Solution: Use Inference Mode Contexts
Frameworks provide context managers to disable gradient tracking. This signals to the framework that it can free intermediate results immediately, drastically reducing peak memory usage.
import torch
model = get_my_large_language_model()
prompt_tokens = get_input_tokens().to('cuda')
# This block disables gradient calculation, saving significant memory.
with torch.no_grad():
# All operations inside this block will not have gradients tracked.
outputs = model(prompt_tokens)
# The memory for intermediate activations is freed much sooner.
# After the block, gradient tracking is re-enabled if it was on before.
3. Lingering Data and Cache
Python’s garbage collector doesn’t always play well with GPU memory. Tensors and models can remain in VRAM even when their Python variables go out of scope. Frameworks also use caching allocators to speed up memory allocation, which can sometimes hold onto memory you think should be free.
Solution: Explicitly Clear and Collect
While not a primary strategy, you can manually trigger garbage collection and ask the framework to empty its cache.

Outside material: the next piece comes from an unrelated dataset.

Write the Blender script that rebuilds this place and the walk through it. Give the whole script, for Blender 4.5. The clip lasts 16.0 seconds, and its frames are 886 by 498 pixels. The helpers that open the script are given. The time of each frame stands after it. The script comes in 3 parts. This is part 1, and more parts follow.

This is useful between distinct, memory-intensive tasks in a long-running script, like testing multiple models sequentially.
import torch
import gc
# --- After a memory-intensive operation ---
# For example, after you are completely done with a model or large dataset.
del large_tensor
del my_model
# Python's garbage collector
gc.collect()
# PyTorch's cache emptying utility for CUDA
if torch.cuda.is_available():
torch.cuda.empty_cache()
Warning: Use `empty_cache()` sparingly. It can temporarily slow down your application as the framework will have to re-allocate memory from the GPU driver instead of using its faster, cached pool.
Memory Management as an OpSec Concern
Think of poor memory management as a loud, clumsy operator. A tool that crashes with an OOM error creates a distinct, logged event. A tool with a memory leak will slowly degrade system performance, increasing the likelihood of being noticed by monitoring software. By building memory-efficient tools, you are not just improving performance; you are reducing your operational footprint and increasing the chances of a successful, undetected engagement.